Roughly a decade later, King had lived through and endured more upheaval than most of us can conceive of. He had seen more human hatred and brutality up close than most of us will ever see in our whole lives. He had achieved great victories but was increasingly worn down by the never ceasing series of crisis after crisis around the country. He was only one man in the face of an ever adapting status quo that, to this day, seeks to put new garments on old ghosts.
And by 1967 and 1968, he was increasingly abandoned by many who had previously followed him. The Black Panthers and the black power movement were the more interesting, provocative, and seemingly relevant vehicles for the struggle. A new generation of activists were coming up behind King, and declared him irrelevant. "The young people here have reached a political consciousness that those ministers do not understand or control. As for non-violence, that died in Newark and Detroit," one young activist said (Branch, 740). The references to Newark and Detroit are to major urban riots that took place in those two cities in the summer of 1967. Newark's violence claimed the lives of 23 people, and in Detroit 43 people were killed.
And you can see in Branch's narrative that King's conviction about the effectiveness of non-violence is wavering. His mental stability, also, was fraying. In March 1968 he preached a sermon called "Unfulfilled Dreams." Branch writes that King, in that sermon, "identified with crushed hopes." And during this period, "King's gloomy distraction pushed friends to the brink of alarm" (707). He made a quick trip to Acapulco, seeking some relief and replenishment.
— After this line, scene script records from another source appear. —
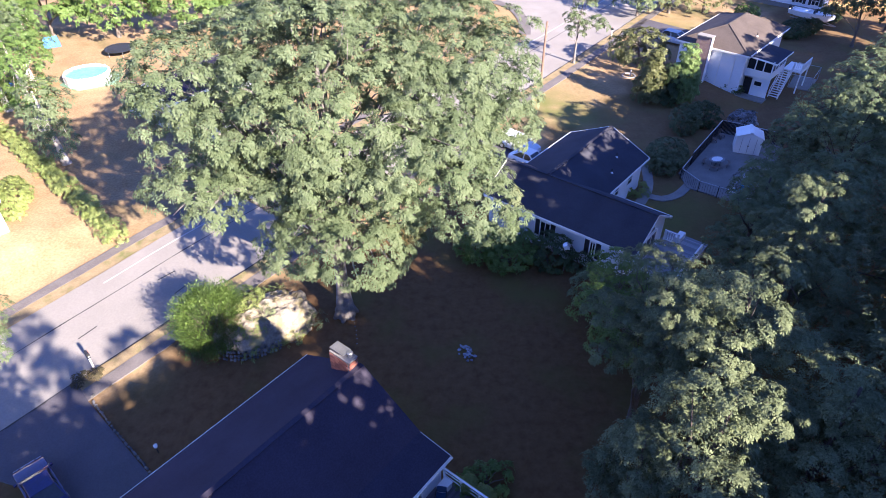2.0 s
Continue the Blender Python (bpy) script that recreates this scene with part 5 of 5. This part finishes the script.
# ---- neighbour's garden ----
def patio_fence():
    t = thing("patio_fence", pose(0, 0, 0), "dark mesh fence with pale top rail round the patio", "fence")
    runs = [((21.3, 51.0), (23.0, 53.3)), ((23.0, 53.3), (28.4, 60.3)), ((28.4, 60.3), (33.6, 57.0)), ((21.3, 51.0), (22.2, 48.7)), ((22.2, 48.7), (26.3, 45.7))]
    for k, (a, b) in enumerate(runs):
        a, b = Vector((*a, 0)), Vector((*b, 0))
        h = 1.5 if k in (1, 2) else 1.15
        bm = bmesh.new()
        beam(bm, a + Vector((0, 0, h)), b + Vector((0, 0, h)), 0.06, 0.06)
        part("top_rail", bm, M["metal"], t, "pale metal top rail")
        n = max(1, round((b - a).length / 2.0))
        for i in range(n + 1):
            p = a.lerp(b, i / n)
            bm = bmesh.new()
            rod(bm, p, p + Vector((0, 0, h + 0.06)), 0.035, n=6)
            part("post", bm, M["dark"], t)
        m = int((b - a).length / (0.12 if k in (1, 2) else 0.22))
        for i in range(m):
            p = a.lerp(b, (i + 0.5) / m)
            bm = bmesh.new()
            w = 0.085 if k in (1, 2) else 0.015
            q = (b - a).to_track_quat("X", "Z").to_matrix().to_4x4()
            put_box(bm, -w / 2, w / 2, -0.01, 0.01, 0.06, h - 0.03, Matrix.Translation(p) @ q)
            part("slat", bm, M["shutter"], t)


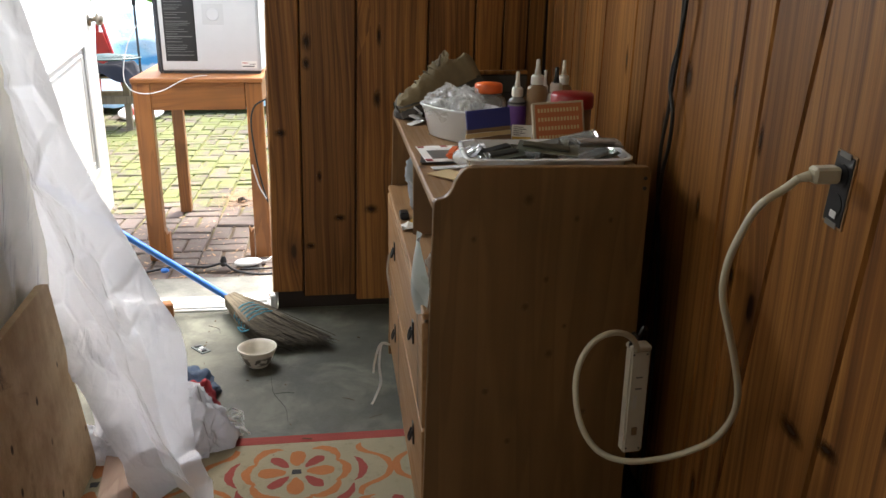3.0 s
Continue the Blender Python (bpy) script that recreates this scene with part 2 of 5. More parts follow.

But King was so worn down and disturbed that he could not even sleep once he arrived at his hotel room. "He stared alone from a high balcony until nearly dawn and evaded Abernathy's questions about what was wrong — pointing enigmatically to a rock in Acapulco harbor, then singing 'Rock of Ages.' His conduct alarmed Abernathy" (708).
I think my emotions, when I brought up King on that Zoom call, came from seeing him suffer so much and yet endure in his insistence that non-violence was the way. "King ... upheld nonviolence until he was nearly alone among colleagues weary of sacrifice. To the end, he resisted incitements to violence, cynicism, and tribal retreat. He grasped freedom seen and unseen, rooted in ecumenical faith, sustaining patriotism to brighten the heritage of his country for all people" (771).
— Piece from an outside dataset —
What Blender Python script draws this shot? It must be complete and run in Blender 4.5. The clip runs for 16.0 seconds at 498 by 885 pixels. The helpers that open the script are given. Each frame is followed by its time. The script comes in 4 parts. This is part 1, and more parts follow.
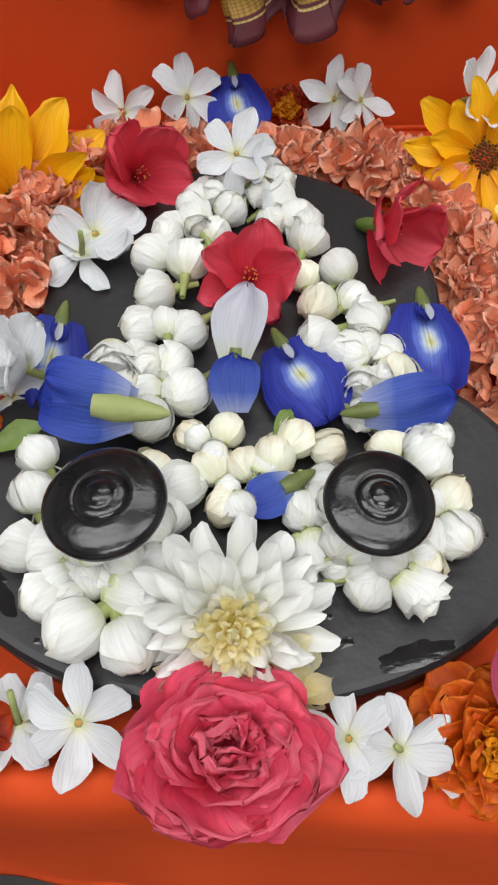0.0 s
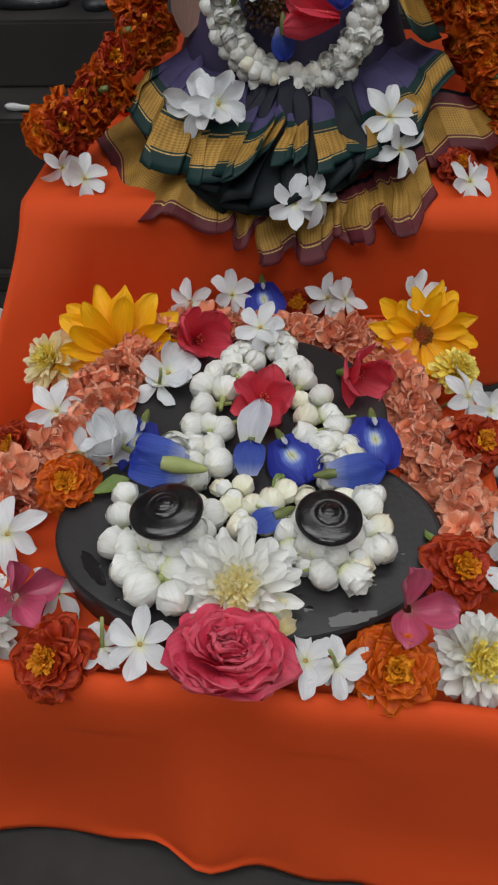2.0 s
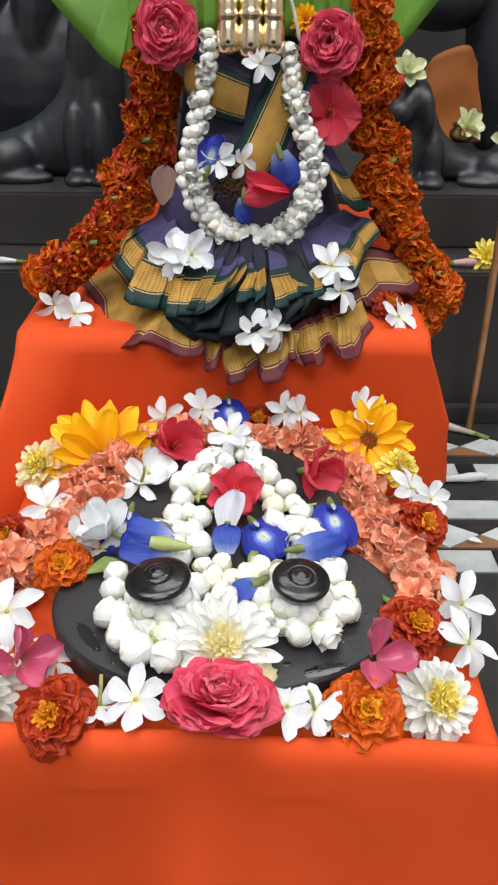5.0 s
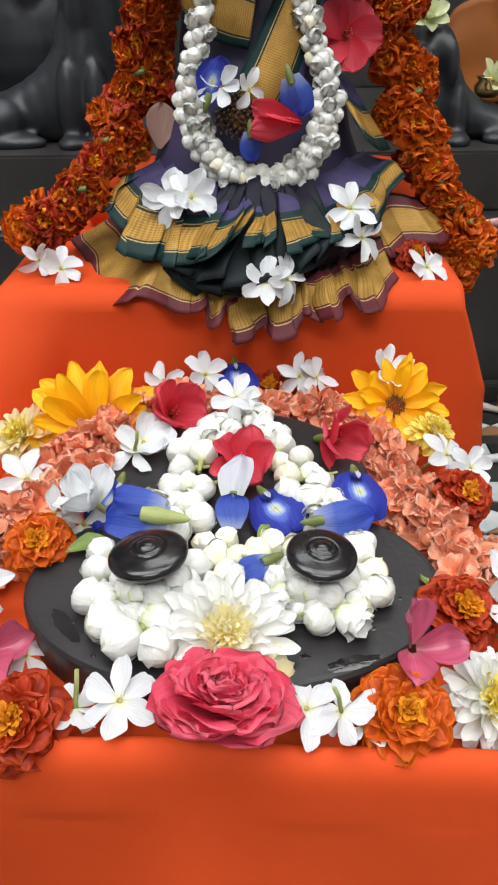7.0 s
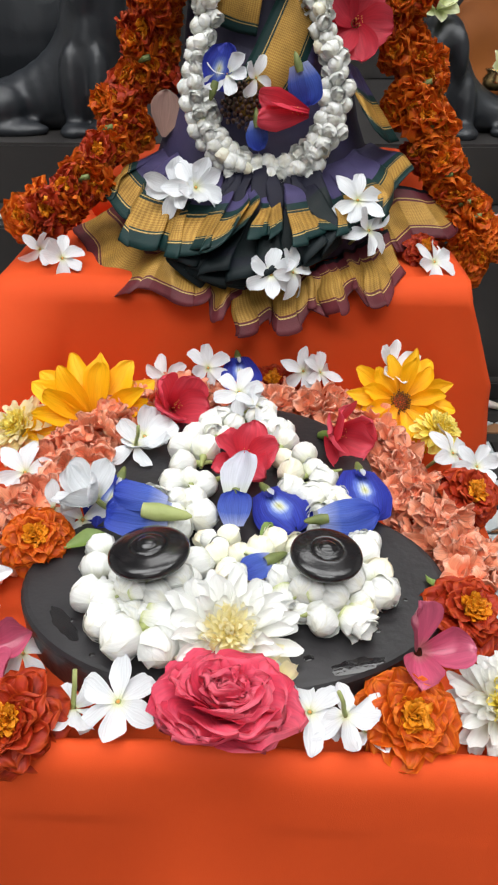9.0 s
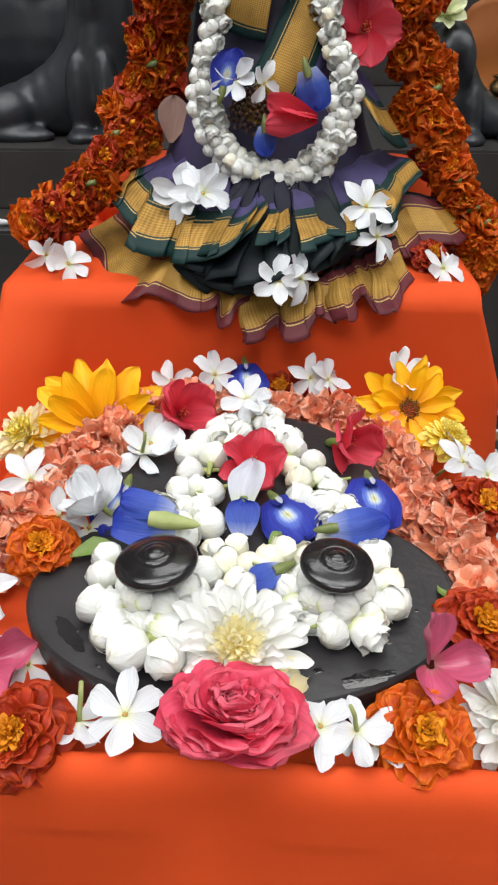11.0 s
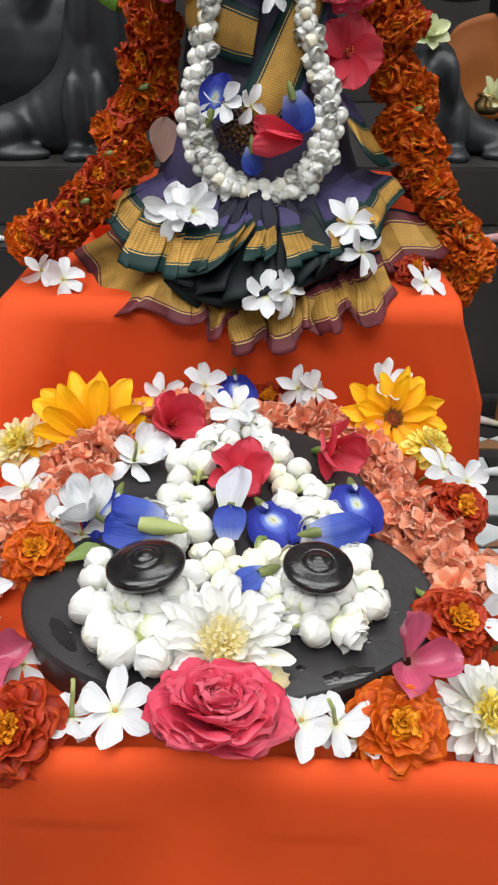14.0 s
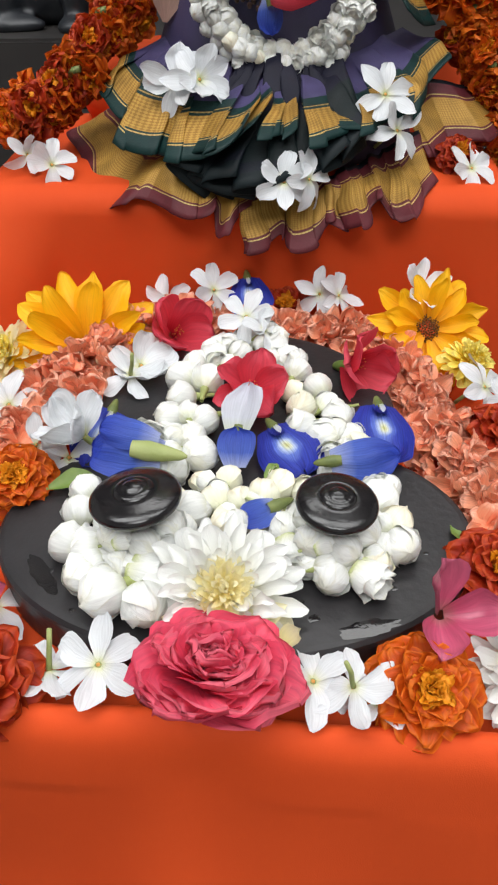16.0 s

And here is where it is important to reflect on the fact that, for King, non-violence was more than a political or pragmatic slogan. It was "an act of public theology," as Gregory Thompson put it in his 2015 dissertation on King.
Thompson quotes King, in 1958, saying that "from the beginning a basic philosophy guided the movement."
"This guiding principle has since been referred to variously as nonviolent resistance, noncooperation, and passive resistance. But in the first days of the protest none of these expressions was mentioned: the phrase most often heard was ‘Christian love.’ It was the Sermon on the Mount, rather than a doctrine of passive resistance, that initially inspired the Negroes of Montgomery to dignified social action. It was Jesus of Nazareth that stirred the Negroes to protest with the creative weapon of love.”
Again, that was said in 1958. A year later King would make a five-week pilgrimage to India, to deepen his understanding of Mahatma Ghandi's philosophy of non-violent resistance. King's own philosophy had been shaped by Ghandi's writings and actions before the Montgomery bus boycott, and his trip to India expanded his commitment to it.
Here is how King explained the impact of Christ and Ghandi on him, in his sermon, Pilgrimage to Nonviolence.
"As I delved deeper into the philosophy of Gandhi, my skepticism concerning the power of love gradually diminished, and I came to see for the first time that the Christian doctrine of love, operating through the Gandhian method of non-violence, is one of the most potent weapons available to an oppressed people in their struggle for freedom.
... At the beginning of the [Montgomery Bus Boycott] protest, the people called on me to serve as their spokesman. In accepting this responsibility, my mind, consciously or unconsciously, was driven back to the Sermon on the Mount and the Gandhian method of nonviolent resistance. This principle became the guiding light of our movement. Christ furnished the spirit and motivation and Gandhi furnished the method."
***
"Riots erupted in 110 American cities" (767) after King was murdered on the second floor balcony of the Lorraine Motel in Memphis, on April 4, 1968.
King had no will. His net worth upon his death was less than $6,000.
He gave his all, and ultimately his life, to seek economic justice, freedom from oppression, and the defeat of hatred and discrimination with love.
The days grew darker still after he was killed. He died with almost nothing of material value to his name.
But his memory and inspiration endures as a guiding light for our civic and political debates, and for our spiritual quest to overcome the hatred and violence in our own hearts. He is a modern founding father of the United States.
The challenge for those who benefit from the status quo is to avoid making King into a "plaster saint," (769) as his adviser Stanley Levison put it, and to grapple with the demands his life and message make upon each one of us. He was a radical, not a soothsayer. His face, his image, his words: they are a call to reject easy sentimentality or cheap unity.
King's visage should haunt us. What am I doing, today, to live the sacrificial way of love?